The
discussion of social mobility tends to focus on the institutions that
are dominated by the middle classes, which is all of them, so it is a
very middle class conversation. It includes people from working
class backgrounds, but only those who chose to be socially mobile,
not the far greater number who did not.
These
institutions are only relevant to the extent to which they interact with
school children, which is not much, because the decision to relocate
socially is not taken by adults, it is taken by kids. If you go back
to when you were eleven or twelve, and picture yourself at home, can
you imagine making a set of decisions that said to your family and
friends 'I'm going to leave you behind in poverty and join a higher
class of people as I, socially, rise above you'.
The
problem is the idea that some people are better than others. Hand
wringing prayers for more social mobility do not refute this idea,
they cement it in place. Social mobility is an evil design; it is
cruel to all the people who no one would ever describe as the 'lower
orders', but if they did, we would know exactly who they
meant.
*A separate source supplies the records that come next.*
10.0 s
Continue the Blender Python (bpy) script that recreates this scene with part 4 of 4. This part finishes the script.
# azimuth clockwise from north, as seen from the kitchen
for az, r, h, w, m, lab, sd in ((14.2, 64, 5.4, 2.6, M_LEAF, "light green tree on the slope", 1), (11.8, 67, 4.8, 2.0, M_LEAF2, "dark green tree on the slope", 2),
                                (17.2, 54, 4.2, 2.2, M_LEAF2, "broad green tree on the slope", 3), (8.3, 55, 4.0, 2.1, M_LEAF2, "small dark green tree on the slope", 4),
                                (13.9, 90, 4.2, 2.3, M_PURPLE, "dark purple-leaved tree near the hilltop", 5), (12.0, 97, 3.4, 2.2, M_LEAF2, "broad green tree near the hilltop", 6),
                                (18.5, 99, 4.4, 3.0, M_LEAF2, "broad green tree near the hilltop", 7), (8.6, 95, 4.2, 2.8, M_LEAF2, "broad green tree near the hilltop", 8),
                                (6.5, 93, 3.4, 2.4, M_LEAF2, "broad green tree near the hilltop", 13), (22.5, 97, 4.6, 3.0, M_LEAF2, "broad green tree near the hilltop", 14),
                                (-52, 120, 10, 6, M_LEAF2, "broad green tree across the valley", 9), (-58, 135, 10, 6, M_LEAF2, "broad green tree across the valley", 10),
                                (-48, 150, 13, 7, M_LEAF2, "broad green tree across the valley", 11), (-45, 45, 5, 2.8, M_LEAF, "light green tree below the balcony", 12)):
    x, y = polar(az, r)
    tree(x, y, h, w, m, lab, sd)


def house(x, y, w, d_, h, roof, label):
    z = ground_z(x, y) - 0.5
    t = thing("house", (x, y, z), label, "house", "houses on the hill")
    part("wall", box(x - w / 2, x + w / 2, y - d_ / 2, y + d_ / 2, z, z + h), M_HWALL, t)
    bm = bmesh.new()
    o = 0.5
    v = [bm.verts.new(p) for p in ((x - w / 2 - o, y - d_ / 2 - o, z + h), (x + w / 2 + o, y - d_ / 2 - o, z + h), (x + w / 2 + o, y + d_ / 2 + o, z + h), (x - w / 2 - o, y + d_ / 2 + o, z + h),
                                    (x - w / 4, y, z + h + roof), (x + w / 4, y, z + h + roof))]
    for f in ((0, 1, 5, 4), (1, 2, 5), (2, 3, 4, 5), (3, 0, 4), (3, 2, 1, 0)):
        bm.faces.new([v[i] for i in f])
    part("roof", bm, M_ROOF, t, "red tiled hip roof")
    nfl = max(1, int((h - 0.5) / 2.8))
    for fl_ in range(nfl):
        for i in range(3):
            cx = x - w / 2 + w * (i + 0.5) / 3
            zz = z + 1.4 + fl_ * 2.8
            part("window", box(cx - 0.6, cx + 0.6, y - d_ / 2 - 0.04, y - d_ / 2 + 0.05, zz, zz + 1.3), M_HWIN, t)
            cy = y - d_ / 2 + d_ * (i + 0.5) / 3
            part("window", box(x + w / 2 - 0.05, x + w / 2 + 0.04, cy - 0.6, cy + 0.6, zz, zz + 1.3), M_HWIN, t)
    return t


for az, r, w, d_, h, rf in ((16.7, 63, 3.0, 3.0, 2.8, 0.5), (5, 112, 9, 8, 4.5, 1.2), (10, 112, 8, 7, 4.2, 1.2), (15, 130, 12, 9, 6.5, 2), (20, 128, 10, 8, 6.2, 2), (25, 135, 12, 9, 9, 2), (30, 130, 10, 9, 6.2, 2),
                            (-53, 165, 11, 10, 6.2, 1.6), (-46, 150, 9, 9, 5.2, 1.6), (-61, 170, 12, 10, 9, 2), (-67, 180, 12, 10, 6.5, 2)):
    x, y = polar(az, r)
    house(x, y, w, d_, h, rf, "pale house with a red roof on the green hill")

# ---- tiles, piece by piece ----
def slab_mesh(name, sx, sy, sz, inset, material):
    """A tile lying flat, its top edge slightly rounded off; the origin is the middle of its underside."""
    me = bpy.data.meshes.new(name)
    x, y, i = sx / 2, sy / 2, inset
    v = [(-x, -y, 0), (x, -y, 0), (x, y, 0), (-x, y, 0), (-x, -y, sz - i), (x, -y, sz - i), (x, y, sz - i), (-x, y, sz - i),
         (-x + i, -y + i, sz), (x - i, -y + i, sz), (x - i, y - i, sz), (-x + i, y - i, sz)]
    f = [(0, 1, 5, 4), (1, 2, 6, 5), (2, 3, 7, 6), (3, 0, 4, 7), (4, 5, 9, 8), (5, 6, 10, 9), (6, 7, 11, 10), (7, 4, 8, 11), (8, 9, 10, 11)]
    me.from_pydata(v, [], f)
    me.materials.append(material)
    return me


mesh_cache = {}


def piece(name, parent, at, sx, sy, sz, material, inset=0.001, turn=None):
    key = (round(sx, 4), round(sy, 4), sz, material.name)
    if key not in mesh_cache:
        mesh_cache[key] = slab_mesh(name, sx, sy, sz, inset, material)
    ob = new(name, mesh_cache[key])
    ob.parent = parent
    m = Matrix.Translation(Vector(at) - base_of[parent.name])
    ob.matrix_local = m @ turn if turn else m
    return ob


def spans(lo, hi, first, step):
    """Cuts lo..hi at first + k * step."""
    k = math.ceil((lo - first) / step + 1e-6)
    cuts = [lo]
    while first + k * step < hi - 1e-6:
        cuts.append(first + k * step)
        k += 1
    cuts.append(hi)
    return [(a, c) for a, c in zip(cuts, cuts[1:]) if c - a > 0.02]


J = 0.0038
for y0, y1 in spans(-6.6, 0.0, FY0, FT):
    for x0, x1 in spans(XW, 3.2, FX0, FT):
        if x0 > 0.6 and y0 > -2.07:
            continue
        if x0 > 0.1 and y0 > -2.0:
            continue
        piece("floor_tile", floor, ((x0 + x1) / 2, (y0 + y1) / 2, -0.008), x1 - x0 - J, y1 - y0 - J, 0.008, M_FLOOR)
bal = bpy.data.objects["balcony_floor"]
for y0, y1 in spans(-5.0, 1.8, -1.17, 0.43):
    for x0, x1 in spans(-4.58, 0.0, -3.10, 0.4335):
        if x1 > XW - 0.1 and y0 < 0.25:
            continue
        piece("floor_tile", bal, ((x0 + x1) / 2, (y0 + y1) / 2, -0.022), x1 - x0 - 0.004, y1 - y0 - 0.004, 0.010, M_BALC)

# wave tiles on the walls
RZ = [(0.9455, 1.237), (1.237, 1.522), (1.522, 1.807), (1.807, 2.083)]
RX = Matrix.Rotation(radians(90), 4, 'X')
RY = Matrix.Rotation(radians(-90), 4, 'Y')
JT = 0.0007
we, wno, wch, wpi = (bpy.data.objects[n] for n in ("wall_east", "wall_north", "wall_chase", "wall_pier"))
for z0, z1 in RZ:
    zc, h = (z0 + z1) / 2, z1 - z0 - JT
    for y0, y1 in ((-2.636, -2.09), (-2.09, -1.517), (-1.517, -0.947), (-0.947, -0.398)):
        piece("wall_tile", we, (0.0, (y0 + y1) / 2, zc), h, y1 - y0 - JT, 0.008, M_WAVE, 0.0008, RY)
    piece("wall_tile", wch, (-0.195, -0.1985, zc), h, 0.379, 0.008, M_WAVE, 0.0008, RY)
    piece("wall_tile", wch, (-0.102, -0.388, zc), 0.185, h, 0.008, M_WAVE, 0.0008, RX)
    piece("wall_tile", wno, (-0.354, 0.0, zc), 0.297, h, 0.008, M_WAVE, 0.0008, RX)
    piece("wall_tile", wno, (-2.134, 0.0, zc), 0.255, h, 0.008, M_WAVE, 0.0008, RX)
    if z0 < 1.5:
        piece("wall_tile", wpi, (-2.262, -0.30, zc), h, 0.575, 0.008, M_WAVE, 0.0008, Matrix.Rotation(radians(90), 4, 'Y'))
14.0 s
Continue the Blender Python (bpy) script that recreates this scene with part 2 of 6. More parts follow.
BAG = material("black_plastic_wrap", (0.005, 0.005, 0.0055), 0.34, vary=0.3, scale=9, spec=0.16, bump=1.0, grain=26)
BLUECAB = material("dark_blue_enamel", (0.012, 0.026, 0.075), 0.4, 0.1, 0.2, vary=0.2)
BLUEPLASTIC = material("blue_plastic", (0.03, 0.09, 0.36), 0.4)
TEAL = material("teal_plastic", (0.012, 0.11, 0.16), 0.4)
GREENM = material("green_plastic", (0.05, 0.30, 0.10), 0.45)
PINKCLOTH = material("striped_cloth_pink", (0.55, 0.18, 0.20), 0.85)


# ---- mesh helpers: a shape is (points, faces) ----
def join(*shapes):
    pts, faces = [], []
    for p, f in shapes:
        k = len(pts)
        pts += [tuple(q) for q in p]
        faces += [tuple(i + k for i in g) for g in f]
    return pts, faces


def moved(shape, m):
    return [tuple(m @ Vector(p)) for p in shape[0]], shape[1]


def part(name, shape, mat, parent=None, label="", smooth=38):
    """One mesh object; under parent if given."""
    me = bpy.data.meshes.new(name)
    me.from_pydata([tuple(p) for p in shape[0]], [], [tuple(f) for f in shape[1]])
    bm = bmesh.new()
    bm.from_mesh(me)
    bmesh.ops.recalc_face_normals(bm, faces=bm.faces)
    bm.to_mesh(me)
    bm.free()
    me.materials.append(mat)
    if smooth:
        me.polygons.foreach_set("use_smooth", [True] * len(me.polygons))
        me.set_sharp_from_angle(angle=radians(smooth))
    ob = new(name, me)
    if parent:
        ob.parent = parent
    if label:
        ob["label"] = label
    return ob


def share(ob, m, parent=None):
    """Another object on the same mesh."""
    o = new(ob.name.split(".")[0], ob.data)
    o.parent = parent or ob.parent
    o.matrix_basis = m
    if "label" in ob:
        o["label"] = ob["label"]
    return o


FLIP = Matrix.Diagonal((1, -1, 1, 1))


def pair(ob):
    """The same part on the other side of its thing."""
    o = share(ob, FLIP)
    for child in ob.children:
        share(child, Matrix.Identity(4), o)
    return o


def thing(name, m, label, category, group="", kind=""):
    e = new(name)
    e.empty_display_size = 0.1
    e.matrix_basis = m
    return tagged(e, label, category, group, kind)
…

It is especially cruel to those who choose its 'upward' path, who must surrender their passports to their birth culture long before they are naturalised by their adopted one.
But
in perfect step with Pandora's Box, as you would expect from a
classically educated class, after the puke and the pestilence, there
is hope. The lack of social mobility in our country disproves a
Thatcherite notion that is hard wired into politics, that people's
primary motivation is to maximise their own economic gain. The
millions of people who choose not to succeed at school are choosing equality, placing their relationships with family and friends above personal gain.
It
is an example we should all follow; inequality, after all, is nothing
more than what we think of other people.